On the second day, 'Abdul-Muttalib exhorted his companions that it was cowardice to succumb to death like that without making a last effort. Thus, he rode his camel, and the camel arose. In doing so, its foot hit the earth and Lo! A stream of cool sweet water appeared! 'Abdul-Muttalib cried "Allahu Akbar!" His companions, too, cried "Allahu Akbar!" They quenched their thirst, filled their water-skins, and then, 'Abdul Muttalib invited the opposite group to fill their water-skins from that fountain. His own companions objected, but he said, "If we do the same as they had done, there would be no difference between us and them."

The whole caravan gathered around that fountain. They drank and filled their water-skins. Then they said: "O 'Abdul¬Muttalib! By Allah! Allah has decided between you and us. He has given you victory. By Allah, we will never dispute with you about Zamzam. The same Allah who has created this fountain here in this desert for you has given Zamzam to you."

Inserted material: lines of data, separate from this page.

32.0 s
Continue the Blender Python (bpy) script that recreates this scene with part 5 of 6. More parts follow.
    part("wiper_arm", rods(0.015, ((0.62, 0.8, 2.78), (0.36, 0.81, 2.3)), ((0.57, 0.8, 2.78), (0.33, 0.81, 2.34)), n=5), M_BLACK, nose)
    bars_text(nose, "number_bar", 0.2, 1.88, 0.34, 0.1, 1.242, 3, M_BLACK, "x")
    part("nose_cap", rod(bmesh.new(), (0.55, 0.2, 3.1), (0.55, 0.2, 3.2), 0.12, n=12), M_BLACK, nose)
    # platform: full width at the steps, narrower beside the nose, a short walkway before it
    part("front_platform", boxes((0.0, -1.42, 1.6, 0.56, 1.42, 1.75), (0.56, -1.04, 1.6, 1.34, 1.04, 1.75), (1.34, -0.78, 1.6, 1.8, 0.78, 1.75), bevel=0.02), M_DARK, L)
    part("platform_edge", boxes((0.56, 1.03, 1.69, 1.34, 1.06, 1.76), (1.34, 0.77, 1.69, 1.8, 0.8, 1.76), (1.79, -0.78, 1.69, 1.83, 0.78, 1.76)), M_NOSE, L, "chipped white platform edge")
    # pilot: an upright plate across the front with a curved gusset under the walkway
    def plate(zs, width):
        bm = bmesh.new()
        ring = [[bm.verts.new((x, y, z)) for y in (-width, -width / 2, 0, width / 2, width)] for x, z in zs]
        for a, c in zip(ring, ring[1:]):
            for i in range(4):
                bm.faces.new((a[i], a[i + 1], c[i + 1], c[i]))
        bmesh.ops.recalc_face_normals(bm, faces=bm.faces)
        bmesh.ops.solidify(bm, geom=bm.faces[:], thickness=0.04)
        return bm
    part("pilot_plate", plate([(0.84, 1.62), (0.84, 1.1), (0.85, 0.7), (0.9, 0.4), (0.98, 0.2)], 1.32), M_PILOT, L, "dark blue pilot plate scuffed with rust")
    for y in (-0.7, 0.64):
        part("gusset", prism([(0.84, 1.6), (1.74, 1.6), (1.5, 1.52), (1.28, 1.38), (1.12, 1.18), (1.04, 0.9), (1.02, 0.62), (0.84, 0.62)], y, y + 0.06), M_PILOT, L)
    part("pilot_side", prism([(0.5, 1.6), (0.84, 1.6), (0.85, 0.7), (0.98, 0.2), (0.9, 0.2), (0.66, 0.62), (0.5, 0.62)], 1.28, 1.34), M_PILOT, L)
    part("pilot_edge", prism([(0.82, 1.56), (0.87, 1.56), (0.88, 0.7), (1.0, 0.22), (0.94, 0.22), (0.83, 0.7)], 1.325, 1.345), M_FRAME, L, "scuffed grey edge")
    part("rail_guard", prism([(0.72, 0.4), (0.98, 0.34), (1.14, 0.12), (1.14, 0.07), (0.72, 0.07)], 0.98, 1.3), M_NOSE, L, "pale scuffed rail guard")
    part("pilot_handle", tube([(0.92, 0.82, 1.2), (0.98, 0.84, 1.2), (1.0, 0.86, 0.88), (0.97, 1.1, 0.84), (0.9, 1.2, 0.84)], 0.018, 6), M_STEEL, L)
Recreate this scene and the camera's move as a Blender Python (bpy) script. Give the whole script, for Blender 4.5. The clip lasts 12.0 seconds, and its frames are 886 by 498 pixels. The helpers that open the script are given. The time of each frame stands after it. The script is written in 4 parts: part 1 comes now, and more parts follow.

Zamzam became the personal property of 'Abdul-Muttalib. He dug the well deeper. Two deer made of gold, some swords and coats of mail were found buried therein. Again, the Quraish demanded a share in the treasure. Again, 'Abdul-Muttalib refused. At last, the dispute was decided by lot which gave the golden deer to the Ka'bah and the swords and the coats of mail to 'Abdul Muttalib; the Quraish got nothing.

It was then that 'Abdul-Muttalili dedicated one-fifth of his own share to the Ka'bah.